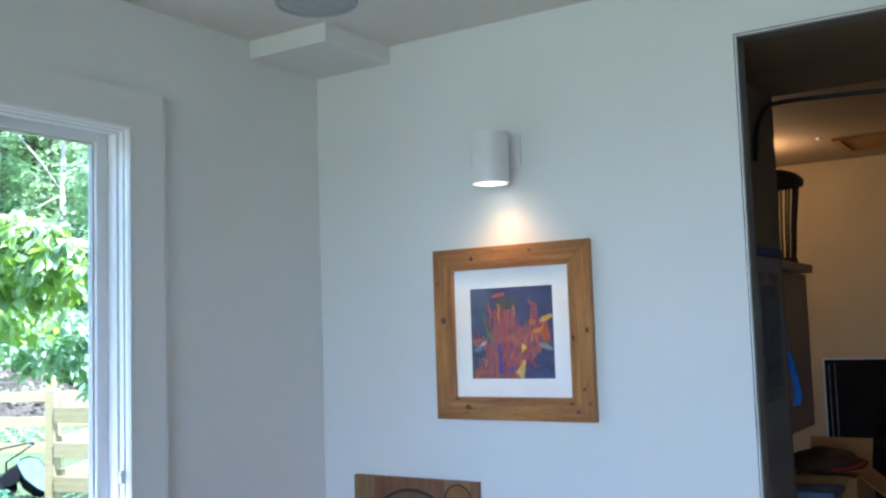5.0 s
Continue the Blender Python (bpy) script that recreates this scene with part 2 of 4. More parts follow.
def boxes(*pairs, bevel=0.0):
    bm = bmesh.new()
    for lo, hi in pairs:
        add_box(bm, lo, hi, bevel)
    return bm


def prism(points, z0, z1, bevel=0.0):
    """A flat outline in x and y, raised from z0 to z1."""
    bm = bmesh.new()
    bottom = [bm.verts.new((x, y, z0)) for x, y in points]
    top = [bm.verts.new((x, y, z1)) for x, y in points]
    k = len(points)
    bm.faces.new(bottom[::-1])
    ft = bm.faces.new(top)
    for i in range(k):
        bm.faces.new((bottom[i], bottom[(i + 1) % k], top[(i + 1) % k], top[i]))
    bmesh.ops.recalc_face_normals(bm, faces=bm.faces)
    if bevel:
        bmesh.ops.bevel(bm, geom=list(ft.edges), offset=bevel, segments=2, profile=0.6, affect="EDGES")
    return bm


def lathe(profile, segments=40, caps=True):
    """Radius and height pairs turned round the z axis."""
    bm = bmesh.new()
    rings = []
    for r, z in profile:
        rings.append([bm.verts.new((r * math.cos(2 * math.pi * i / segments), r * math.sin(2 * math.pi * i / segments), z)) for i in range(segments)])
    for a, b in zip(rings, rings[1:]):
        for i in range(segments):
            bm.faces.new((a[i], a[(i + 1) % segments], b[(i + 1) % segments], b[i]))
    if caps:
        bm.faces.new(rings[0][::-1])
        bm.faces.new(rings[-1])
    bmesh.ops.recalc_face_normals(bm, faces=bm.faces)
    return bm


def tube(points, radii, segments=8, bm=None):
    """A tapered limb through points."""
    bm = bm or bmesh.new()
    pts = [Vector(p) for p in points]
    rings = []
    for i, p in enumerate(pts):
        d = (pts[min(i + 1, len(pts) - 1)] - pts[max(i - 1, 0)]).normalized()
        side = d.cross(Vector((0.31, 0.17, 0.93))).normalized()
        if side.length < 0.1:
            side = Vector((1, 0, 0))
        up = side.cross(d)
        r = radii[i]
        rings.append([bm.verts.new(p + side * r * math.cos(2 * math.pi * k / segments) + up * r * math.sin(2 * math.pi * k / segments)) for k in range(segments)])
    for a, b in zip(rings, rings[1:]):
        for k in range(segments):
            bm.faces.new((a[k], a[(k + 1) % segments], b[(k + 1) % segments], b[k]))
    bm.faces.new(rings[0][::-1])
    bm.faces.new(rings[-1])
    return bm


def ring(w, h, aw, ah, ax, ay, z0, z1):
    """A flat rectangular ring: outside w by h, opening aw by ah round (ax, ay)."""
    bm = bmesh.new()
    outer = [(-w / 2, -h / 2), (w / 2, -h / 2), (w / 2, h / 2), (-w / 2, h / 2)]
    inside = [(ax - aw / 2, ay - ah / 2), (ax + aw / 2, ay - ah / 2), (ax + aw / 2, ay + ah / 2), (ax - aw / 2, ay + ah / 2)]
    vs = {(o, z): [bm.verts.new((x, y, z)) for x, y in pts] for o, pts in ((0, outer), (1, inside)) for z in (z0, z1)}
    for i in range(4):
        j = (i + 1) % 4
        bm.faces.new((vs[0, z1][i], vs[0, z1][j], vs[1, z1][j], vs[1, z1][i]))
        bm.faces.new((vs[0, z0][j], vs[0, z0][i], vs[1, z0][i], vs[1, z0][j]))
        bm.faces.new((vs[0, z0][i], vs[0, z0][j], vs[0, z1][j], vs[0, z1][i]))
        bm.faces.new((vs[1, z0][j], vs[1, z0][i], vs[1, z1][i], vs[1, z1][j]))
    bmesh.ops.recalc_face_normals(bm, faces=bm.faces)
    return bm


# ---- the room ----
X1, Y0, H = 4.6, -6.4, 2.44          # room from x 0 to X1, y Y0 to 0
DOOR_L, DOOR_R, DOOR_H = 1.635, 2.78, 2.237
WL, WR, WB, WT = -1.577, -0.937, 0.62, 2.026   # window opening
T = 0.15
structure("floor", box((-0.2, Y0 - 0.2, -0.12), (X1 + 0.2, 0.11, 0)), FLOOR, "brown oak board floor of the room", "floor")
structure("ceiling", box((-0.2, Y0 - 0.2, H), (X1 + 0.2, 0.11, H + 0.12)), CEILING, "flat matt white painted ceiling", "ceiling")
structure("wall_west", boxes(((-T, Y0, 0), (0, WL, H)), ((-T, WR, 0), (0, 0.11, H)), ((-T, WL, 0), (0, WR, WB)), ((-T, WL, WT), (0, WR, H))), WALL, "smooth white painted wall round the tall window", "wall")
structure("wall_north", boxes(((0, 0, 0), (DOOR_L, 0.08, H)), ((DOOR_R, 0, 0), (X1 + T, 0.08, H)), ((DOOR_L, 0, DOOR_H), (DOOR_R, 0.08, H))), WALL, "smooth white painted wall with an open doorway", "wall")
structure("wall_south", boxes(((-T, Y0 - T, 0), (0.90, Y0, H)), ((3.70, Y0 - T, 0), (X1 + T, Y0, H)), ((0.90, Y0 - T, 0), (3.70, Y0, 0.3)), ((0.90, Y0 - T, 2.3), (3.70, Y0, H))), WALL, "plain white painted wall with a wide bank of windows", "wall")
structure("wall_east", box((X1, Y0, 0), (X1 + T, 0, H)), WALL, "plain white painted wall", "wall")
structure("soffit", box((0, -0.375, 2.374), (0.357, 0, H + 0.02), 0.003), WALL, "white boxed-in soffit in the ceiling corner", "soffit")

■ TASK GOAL
Filter the listing for the word "with" and copy every line that holds it.

■ THE REPLY
Continue the Blender Python (bpy) script that recreates this scene with part 2 of 4. More parts follow.
structure("wall_north", boxes(((0, 0, 0), (DOOR_L, 0.08, H)), ((DOOR_R, 0, 0), (X1 + T, 0.08, H)), ((DOOR_L, 0, DOOR_H), (DOOR_R, 0.08, H))), WALL, "smooth white painted wall with an open doorway", "wall")
structure("wall_south", boxes(((-T, Y0 - T, 0), (0.90, Y0, H)), ((3.70, Y0 - T, 0), (X1 + T, Y0, H)), ((0.90, Y0 - T, 0), (3.70, Y0, 0.3)), ((0.90, Y0 - T, 2.3), (3.70, Y0, H))), WALL, "plain white painted wall with a wide bank of windows", "wall")